Lab: Bootstrapping

This lab concerns data about salaries in San Francisco. The dataset, and corresponding information, can be found at https://www.kaggle.com/kaggle/sf-salaries. We will be using a smaller version of the dataset for this lab - you can find this data as SF_Salaries_sub.csv on the course website.

The data

  1. Import the data, and narrow it down to only the 2014 observations. Hints:
  • If you are using read.csv(), you will want to use the option header = TRUE

  • Missing data in this dataset is labeled "Not Provided" or "Not provided" or is blank. You will want to replace these values with NAs. Use the arguments na.strings in read.csv() or na in read_csv.

  1. Our variable of interest for this lab is going to be Total Pay. Plot a histogram of Total Pay with an overlaying density. (Reference the previous lab if you don’t remember how to do this!) Comment briefly on the shape, center, and spread.

  2. Suppose we’re interested in making inference about the typical salary (Total Pay) of all San Francisco city employees in 2014, and this is our representative sample. Is the mean a good statistic to use here to describe the typical value of salary? Why or why not?

  3. Recall that a one-sample t-test requires that the sample mean is approximately Normally distributed. Does this assumption seem reasonable for the mean Total Pay? Why or why not?

  4. Find a 95% confidence interval for the mean Total Pay using the t distribution.

Bootstrapping

  1. Use the bootstrap procedure to construct a 95% bootstrap confidence interval for the mean Total Pay. Compare this interval to your t-interval in (3).

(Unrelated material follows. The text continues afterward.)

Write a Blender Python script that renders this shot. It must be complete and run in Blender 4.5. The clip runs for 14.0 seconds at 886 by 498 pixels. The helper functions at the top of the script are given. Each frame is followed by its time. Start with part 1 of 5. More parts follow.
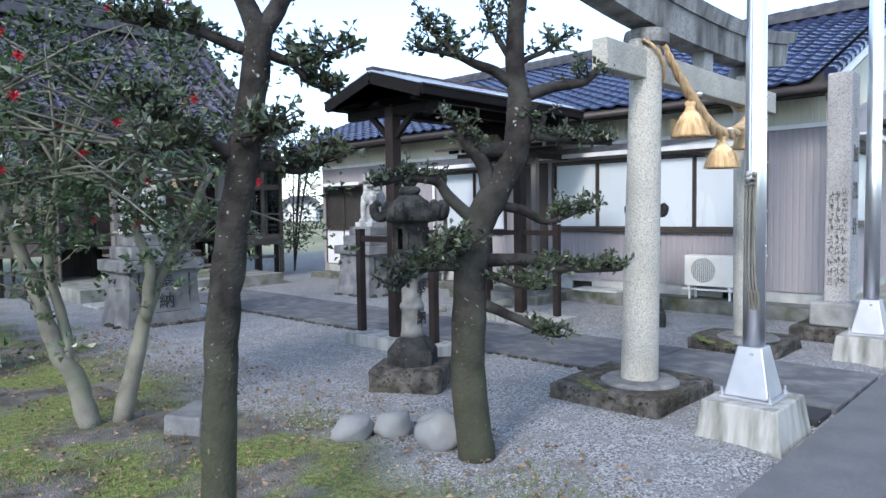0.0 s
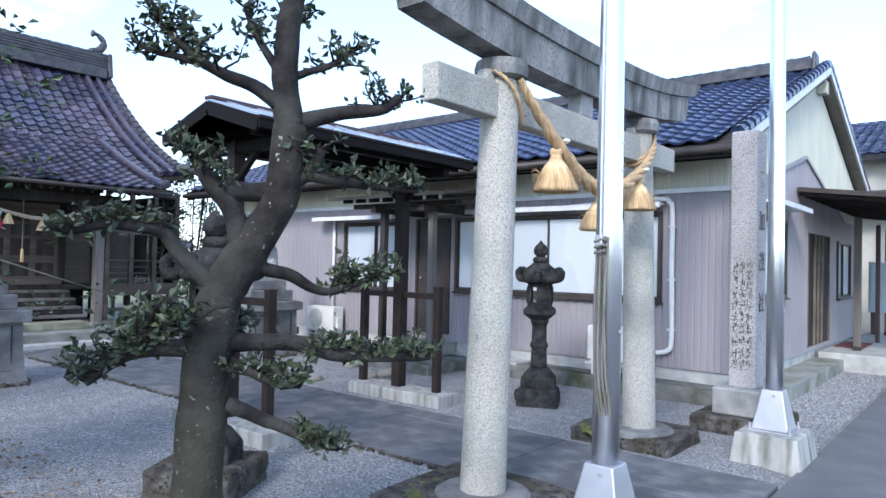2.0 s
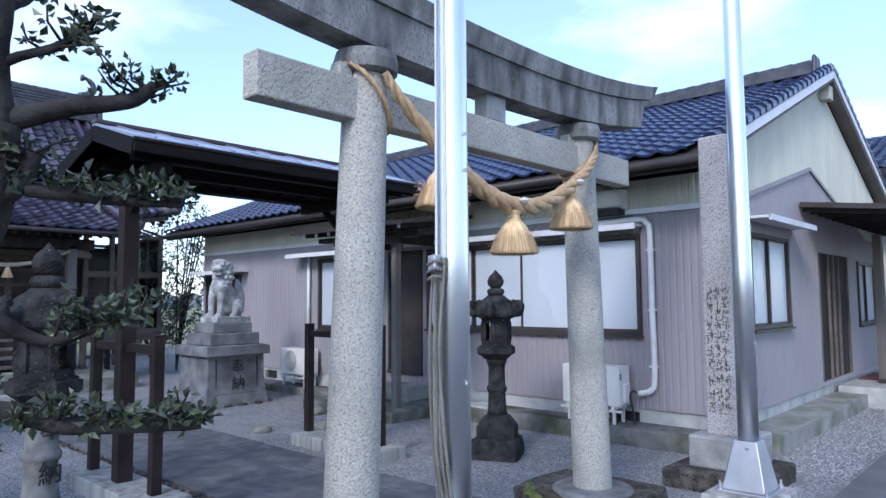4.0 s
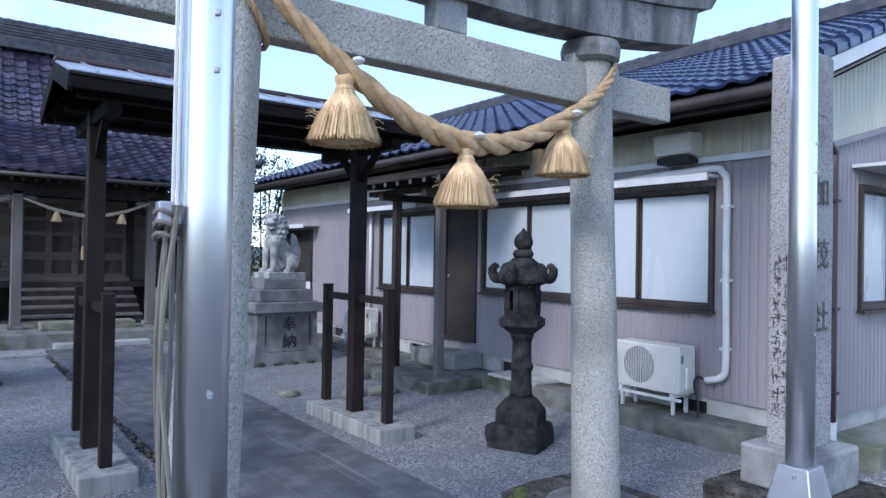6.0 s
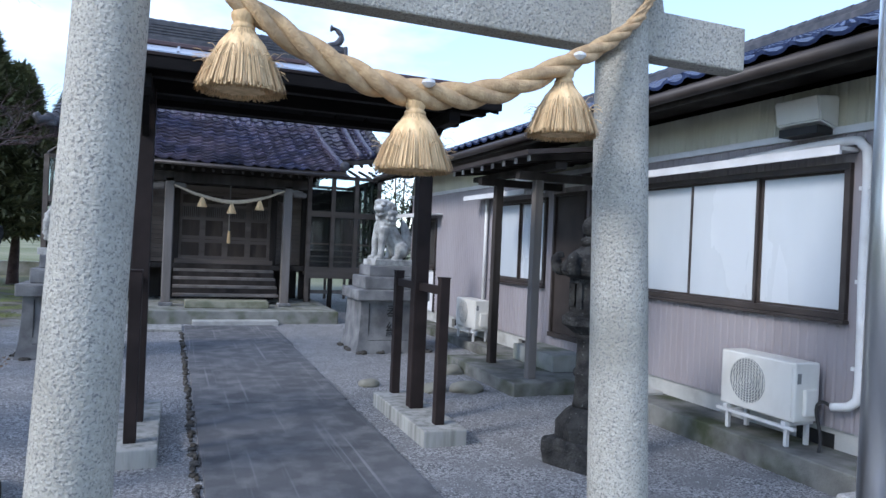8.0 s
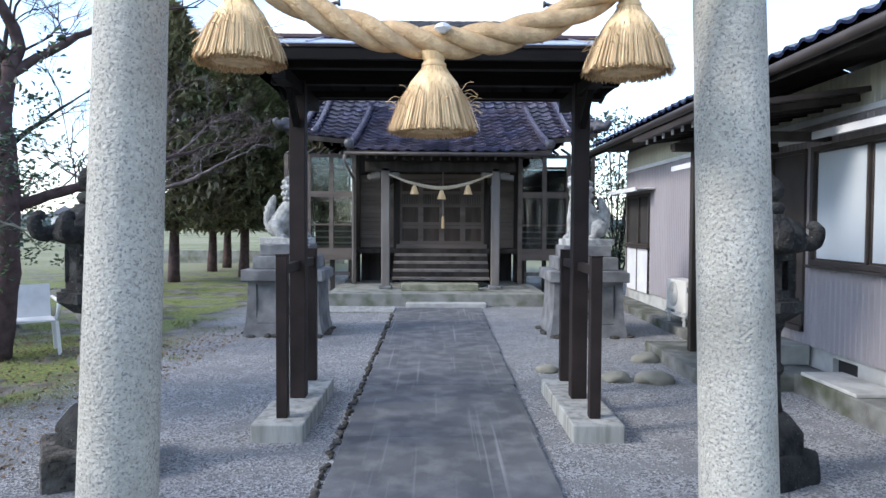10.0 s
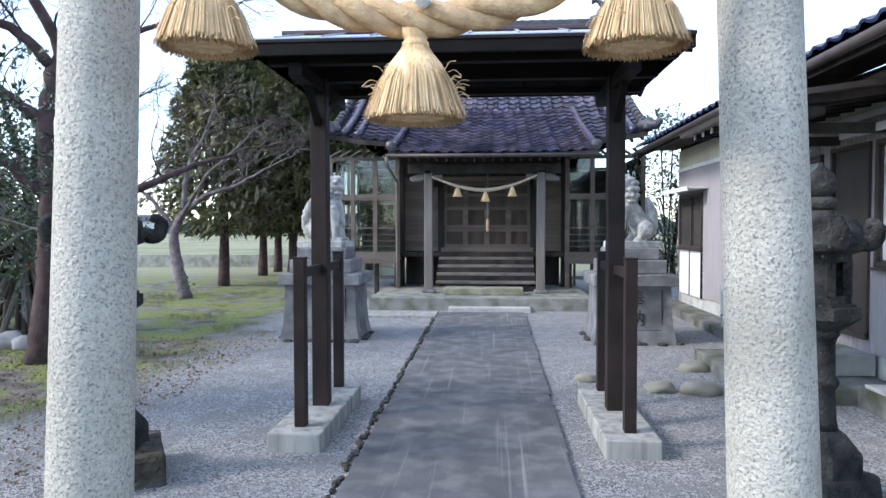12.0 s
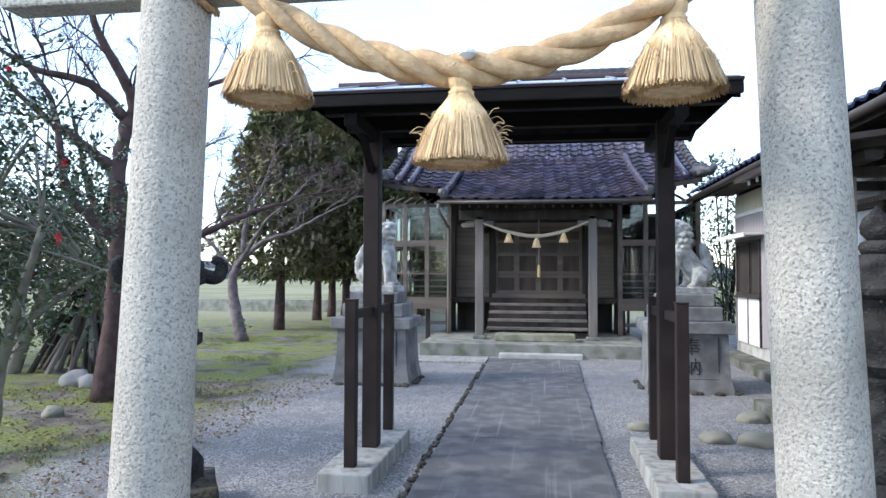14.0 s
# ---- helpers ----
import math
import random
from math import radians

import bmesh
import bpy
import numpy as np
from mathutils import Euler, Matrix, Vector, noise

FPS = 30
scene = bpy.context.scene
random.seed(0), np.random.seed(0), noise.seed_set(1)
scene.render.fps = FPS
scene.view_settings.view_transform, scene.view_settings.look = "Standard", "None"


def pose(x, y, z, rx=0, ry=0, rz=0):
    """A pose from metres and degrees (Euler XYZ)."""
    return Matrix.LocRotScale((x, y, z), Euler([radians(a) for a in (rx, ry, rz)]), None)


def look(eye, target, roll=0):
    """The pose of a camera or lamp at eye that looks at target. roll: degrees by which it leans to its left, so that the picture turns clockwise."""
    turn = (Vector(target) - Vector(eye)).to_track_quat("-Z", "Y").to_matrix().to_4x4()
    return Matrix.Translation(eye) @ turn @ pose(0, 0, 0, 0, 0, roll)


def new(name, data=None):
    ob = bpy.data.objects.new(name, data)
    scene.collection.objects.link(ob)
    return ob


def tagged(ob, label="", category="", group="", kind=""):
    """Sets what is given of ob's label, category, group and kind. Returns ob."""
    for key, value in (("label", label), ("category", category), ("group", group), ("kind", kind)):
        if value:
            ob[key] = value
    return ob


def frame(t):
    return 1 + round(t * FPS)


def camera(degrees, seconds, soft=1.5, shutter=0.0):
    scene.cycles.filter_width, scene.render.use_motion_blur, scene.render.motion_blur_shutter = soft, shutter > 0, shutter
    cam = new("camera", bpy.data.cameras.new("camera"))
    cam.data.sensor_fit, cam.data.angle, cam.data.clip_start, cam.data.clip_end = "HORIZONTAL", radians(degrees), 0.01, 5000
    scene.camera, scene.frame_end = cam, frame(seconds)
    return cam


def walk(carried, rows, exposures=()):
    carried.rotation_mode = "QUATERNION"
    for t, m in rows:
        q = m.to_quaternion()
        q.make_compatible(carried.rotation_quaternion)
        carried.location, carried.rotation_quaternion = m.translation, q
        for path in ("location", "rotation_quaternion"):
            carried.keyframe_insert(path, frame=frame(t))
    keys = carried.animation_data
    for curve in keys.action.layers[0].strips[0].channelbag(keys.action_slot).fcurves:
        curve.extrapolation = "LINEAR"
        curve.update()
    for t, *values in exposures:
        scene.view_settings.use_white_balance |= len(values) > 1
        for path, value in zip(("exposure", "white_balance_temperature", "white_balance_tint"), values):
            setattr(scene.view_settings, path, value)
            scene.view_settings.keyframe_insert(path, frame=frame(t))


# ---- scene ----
cam = camera(66.2, 14.0)
PATH = [
    (0, (-6.321, -2.642, 1.575), (-4.877, -1.263, 1.463), -0.9),
    (0.5, (-5.942, -2.628, 1.575), (-4.518, -1.224, 1.509), -3.0),
    (1, (-5.595, -2.636, 1.601), (-4.239, -1.168, 1.538), -2.0),
    (1.5, (-5.214, -2.589, 1.618), (-3.743, -1.237, 1.538), 0.5),
    (2, (-4.823, -2.605, 1.638), (-3.284, -1.328, 1.683), 1.3),
    (2.5, (-4.479, -2.638, 1.688), (-2.947, -1.36, 1.823), 1.6),
    (3, (-4.162, -2.64, 1.726), (-2.589, -1.443, 2.025), 1.1),
    (3.5, (-3.853, -2.763, 1.673), (-2.322, -1.509, 1.959), -1.6),
    (4, (-3.521, -2.815, 1.633), (-2.054, -1.463, 1.783), -0.4),
    (4.2, (-3.373, -2.803, 1.628), (-1.901, -1.452, 1.721), -0.4),
    (6.3, (-1.866, -2.829, 1.682), (-0.732, -1.182, 1.712), 0.5),
    (6.5, (-1.764, -2.867, 1.661), (-0.668, -1.195, 1.697), 0.0),
    (7, (-1.419, -2.922, 1.659), (-0.477, -1.158, 1.672), -0.2),
    (7.5, (-1.105, -2.844, 1.643), (-0.093, -1.12, 1.615), 2.0),
    (8, (-0.813, -2.783, 1.632), (-0.081, -0.922, 1.624), 2.5),
    (8.5, (-0.572, -2.757, 1.653), (-0.276, -0.78, 1.586), 2.4),
    (8.7, (-0.48, -2.723, 1.651), (-0.298, -0.734, 1.552), 1.8),
    (10.8, (0.294, -2.471, 1.596), (0.305, -0.471, 1.566), 0.2),
    (11, (0.31, -2.426, 1.603), (0.337, -0.427, 1.587), 0.3),
    (11.5, (0.313, -2.345, 1.592), (0.293, -0.345, 1.585), -0.0),
    (12, (0.323, -2.322, 1.589), (0.181, -0.328, 1.524), -0.1),
    (12.5, (0.331, -2.326, 1.581), (0.138, -0.341, 1.444), -0.1),
    (13, (0.333, -2.33, 1.574), (0.13, -0.343, 1.458), -0.1),
    (13.5, (0.338, -2.353, 1.569), (0.173, -0.36, 1.554), 0.3),
    (14, (0.358, -2.401, 1.562), (0.063, -0.425, 1.635), 0.2),
]
EXPOSURES = [(0, 1.38, 6000, 10), (1.5, 1.54, 5850, 10), (3, 1.0, 5550, 15), (4, 0.94, 5500, 15), (7.5, 1.0, 5650, 12), (8.5, 1.2, 5850, 11), (11, 1.6, 6150, 11), (12.5, 1.74, 6150, 11), (13.5, 1.66, 6200, 11), (14, 1.7, 6250, 11)]
walk(cam, [(t, look(eye, target, roll)) for t, eye, target, roll in PATH], EXPOSURES)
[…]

  2. Since the distribution of Total Pay is so skewed, there may be other statistics that are better at describing the typical salary. Write your own function for calculating the following two statistics. (You may have to Google what they mean! Feel free to use relevant code from previous labs.)

  • Midhinge

  • Trimmed Mean (this should take two arguments: the data vector and the percent to trim)

  1. Perform the bootstrap procedure to make 95% confidence intervals for the following statistics for Total Pay:
  • Midhinge

  • 5% Trimmed Mean

  • 10% Trimmed Mean

  • 25% Trimmed Mean

  • Median

  1. For each of the statistics in (8), make a plot with a histogram of bootstrapped values and the 95% confidence interval cutoffs.

  2. Which of these statistics do you think is the best statistic to describe the typical salary? Why? (There is no single write answer to this question. Think about what each statistic is measuring, and decide whether that makes sense for this data.)

Challenge

The variable OvertimePay gives the amount of Overtime Pay earned by the worker in the year.

We would like to know what percent of workers in San Francisco earned some amount of overtime pay in 2014.

Use a bootstrapping approach to create a reasonable estimate for this percentage.